The Met Will Keep Controversial Cézanne Painting

In December 2010, Pierre Konowaloff, the heir to Russian art collector Ivan Morozov, filed a lawsuit claiming that he was the rightful owner of Paul Cézanne’s (1839-1906) painting Madame Cézanne in the Conservatory (1891), not the Metropolitan Museum of Art. Konowaloff explained that Morozov’s art collection was seized by the Bolshevik regime in 1918 and that when Stephen Clark, the collector and museum trustee who bequeathed the work to the Met in 1960, first bought the painting from Knoedler & Company in 1933, he did not carry out due diligence. Accusing the Met of wrongful acquisition, possession, display and retention, Konowaloff demanded that the work be returned to him and requested restitution for monetary damages.

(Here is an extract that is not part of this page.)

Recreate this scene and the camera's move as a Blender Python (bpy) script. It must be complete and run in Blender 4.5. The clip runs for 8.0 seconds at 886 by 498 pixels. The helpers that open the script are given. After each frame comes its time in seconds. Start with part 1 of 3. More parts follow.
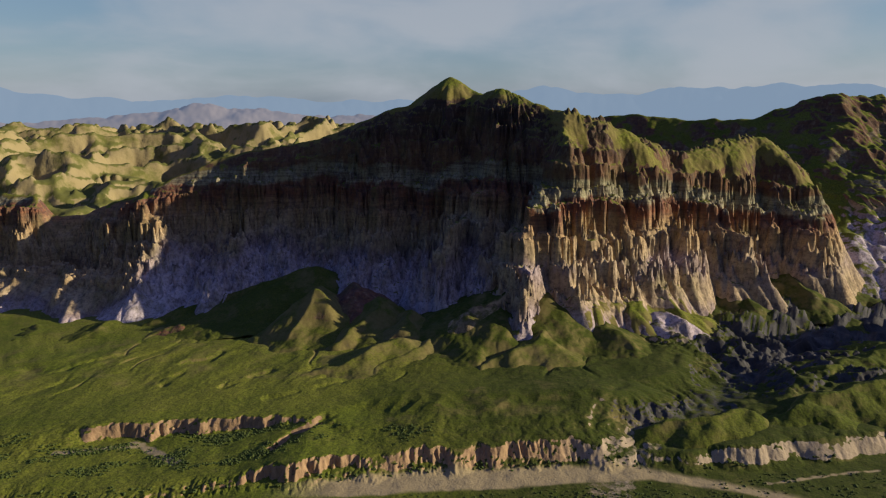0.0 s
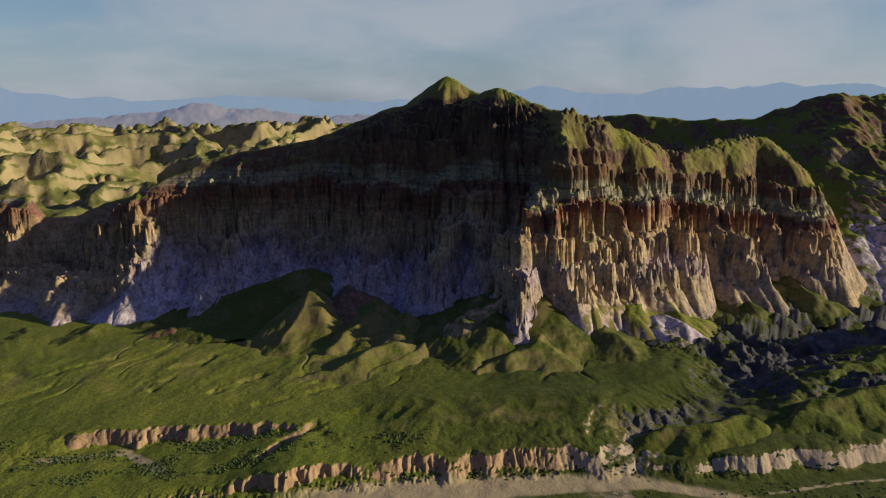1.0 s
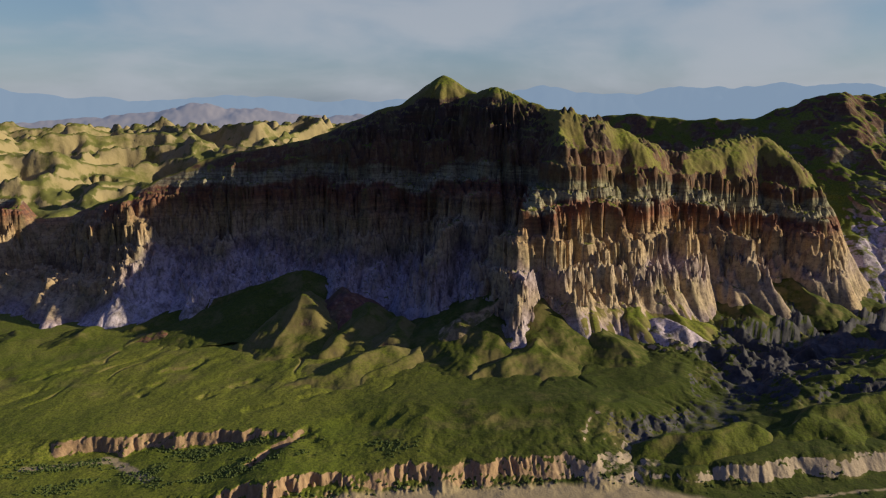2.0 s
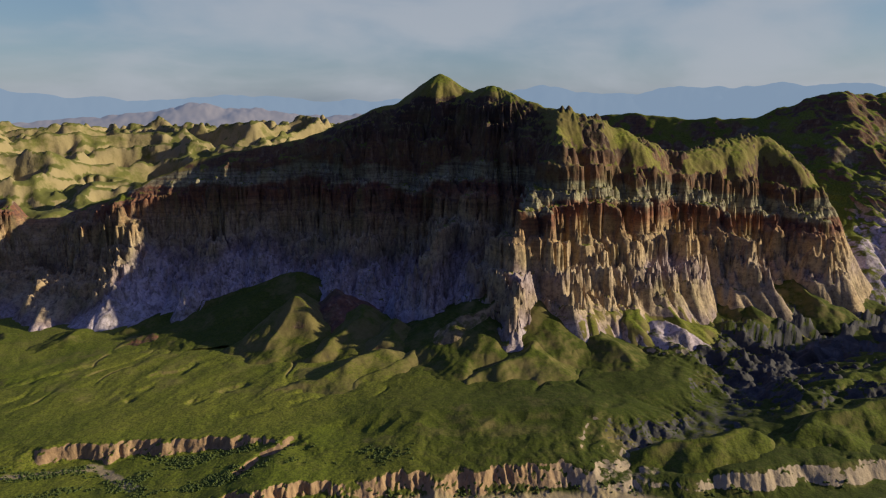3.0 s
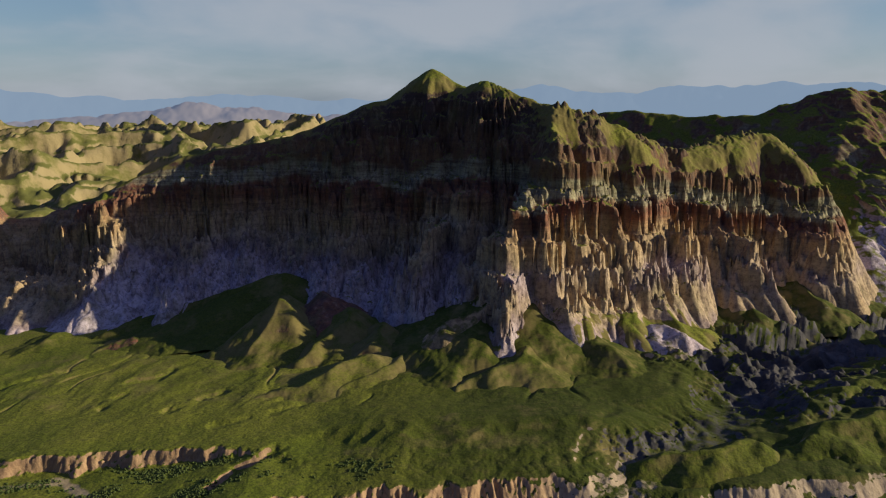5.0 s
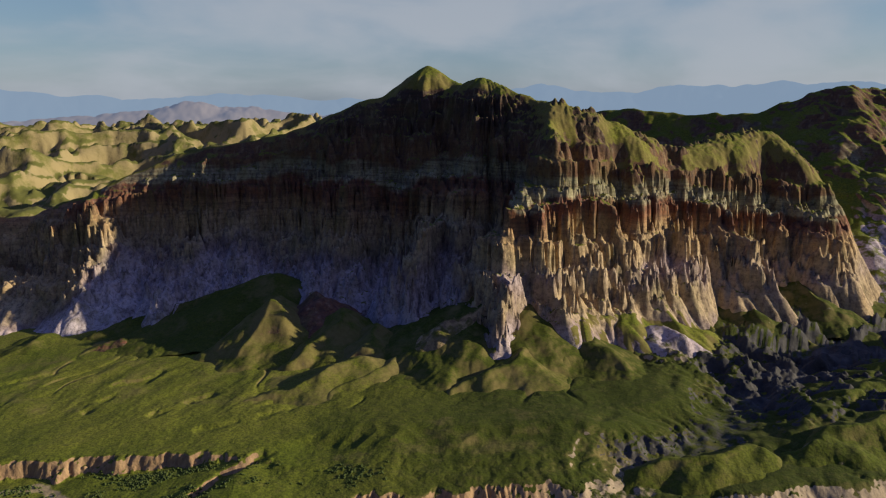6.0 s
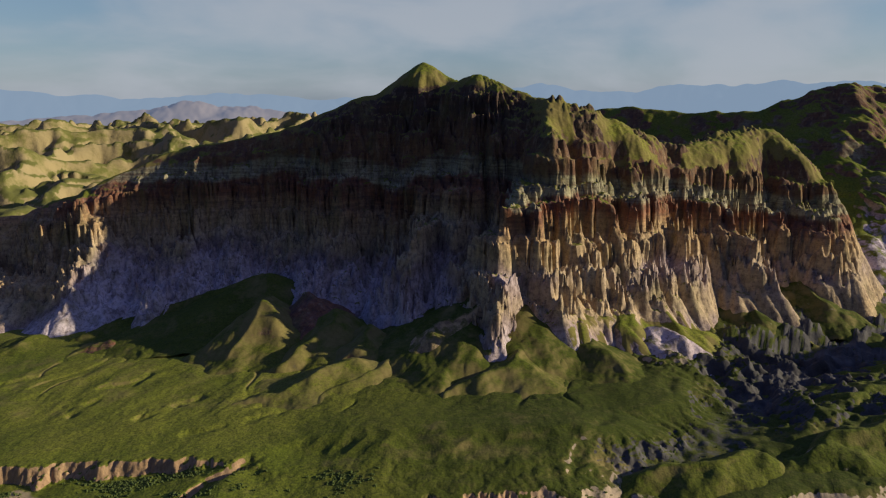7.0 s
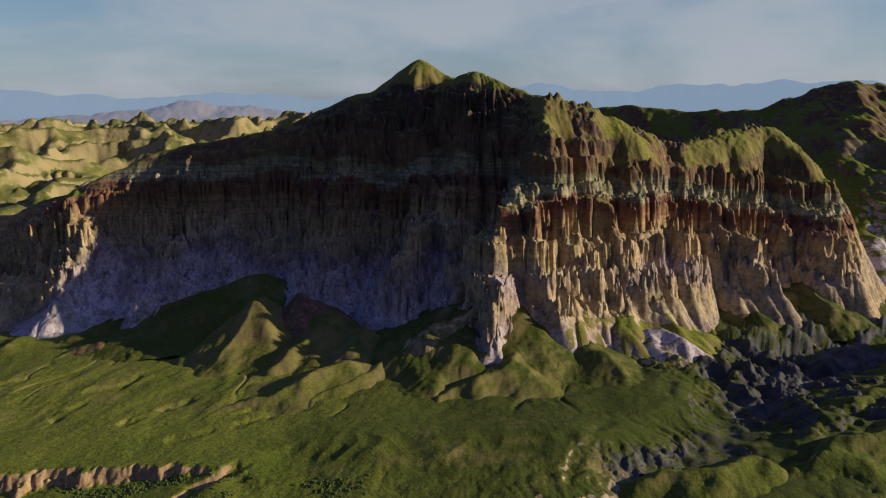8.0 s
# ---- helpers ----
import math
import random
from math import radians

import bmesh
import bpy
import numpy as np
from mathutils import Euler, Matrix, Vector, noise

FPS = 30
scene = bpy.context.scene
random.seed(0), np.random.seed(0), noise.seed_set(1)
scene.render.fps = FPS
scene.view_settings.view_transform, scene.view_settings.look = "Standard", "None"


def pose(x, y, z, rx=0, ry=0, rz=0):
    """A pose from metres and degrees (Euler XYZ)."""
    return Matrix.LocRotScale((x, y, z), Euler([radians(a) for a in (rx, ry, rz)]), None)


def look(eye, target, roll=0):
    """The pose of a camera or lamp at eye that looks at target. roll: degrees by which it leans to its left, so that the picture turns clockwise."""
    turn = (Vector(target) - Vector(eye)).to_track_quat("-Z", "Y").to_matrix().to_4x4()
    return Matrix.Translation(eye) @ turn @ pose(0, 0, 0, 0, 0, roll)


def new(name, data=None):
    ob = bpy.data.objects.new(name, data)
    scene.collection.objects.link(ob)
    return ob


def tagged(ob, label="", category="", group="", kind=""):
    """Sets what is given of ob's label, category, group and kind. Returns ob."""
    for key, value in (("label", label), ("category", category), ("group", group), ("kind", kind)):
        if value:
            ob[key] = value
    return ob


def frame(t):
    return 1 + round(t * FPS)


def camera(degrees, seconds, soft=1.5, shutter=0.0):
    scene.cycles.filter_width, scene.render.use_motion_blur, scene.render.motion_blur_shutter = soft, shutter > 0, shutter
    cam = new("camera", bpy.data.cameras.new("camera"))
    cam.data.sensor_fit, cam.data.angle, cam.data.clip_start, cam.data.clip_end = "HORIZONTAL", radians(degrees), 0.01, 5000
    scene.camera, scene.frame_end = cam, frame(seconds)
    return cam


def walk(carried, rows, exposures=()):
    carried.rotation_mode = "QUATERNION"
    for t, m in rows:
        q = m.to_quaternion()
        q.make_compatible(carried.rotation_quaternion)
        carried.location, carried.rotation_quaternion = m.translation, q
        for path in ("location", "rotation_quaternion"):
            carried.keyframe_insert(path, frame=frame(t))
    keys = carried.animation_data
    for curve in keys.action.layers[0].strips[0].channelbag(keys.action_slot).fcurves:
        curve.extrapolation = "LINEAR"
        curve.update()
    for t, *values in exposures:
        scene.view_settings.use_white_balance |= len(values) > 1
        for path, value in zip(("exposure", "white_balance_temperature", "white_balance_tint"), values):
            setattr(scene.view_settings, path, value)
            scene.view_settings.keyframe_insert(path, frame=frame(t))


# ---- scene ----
cam = camera(65.0, 8.0, soft=1.2)
PATH = [
    (0, -0.58, -0.42, 247.64, 78.268, 0.000, 0.029),
    (0.5, 1.40, 5.29, 247.46, 78.267, 0.000, 0.027),
    (1, 3.38, 11.05, 247.27, 78.265, 0.000, 0.025),
    (1.5, 5.37, 16.84, 247.01, 78.264, 0.000, 0.023),
    (3, 11.56, 34.47, 245.50, 78.260, 0.000, 0.016),
    (3.5, 13.69, 40.41, 244.66, 78.258, 0.000, 0.014),
    (4, 15.87, 46.38, 243.66, 78.257, 0.000, 0.012),
    (4.5, 18.08, 52.37, 242.50, 78.256, 0.000, 0.010),
    (6, 24.81, 70.38, 238.36, 78.252, 0.000, 0.004),
    (6.5, 27.03, 76.37, 236.90, 78.250, 0.000, 0.002),
    (7, 29.20, 82.34, 235.50, 78.249, 0.000, -0.000),
    (7.5, 31.30, 88.26, 234.25, 78.248, 0.000, -0.002),
    (8, 33.30, 94.13, 233.23, 78.246, 0.000, -0.005),
]
walk(cam, [(t, pose(x, y, z, rx, ry, rz)) for t, x, y, z, rx, ry, rz in PATH])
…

On December 18, a judge in the 2nd District Court of Appeals in Manhattan ruled that the Met could keep the Cézanne masterpiece, as the museum remains the work’s rightful owner. The Met has stood behind their right to the painting since the beginning of the entanglement with Konowaloff. The lawsuit was initially dismissed in 2011 by judge Shira Scheindlin who said that a U.S. court has no basis for questioning a decision made by a foreign government on distant soil. After the rejection of Konowaloff’s appeal, Met officials can finally leave the dispute behind them.

Konowaloff filed a similar suit against Yale University in 2009 over Vincent van Gogh’s (1853-1890) The Night Café (1888). Konowaloff claimed that the van Gogh painting was also stolen during the Russian Revolution and bought by Clark regardless of its questionable history.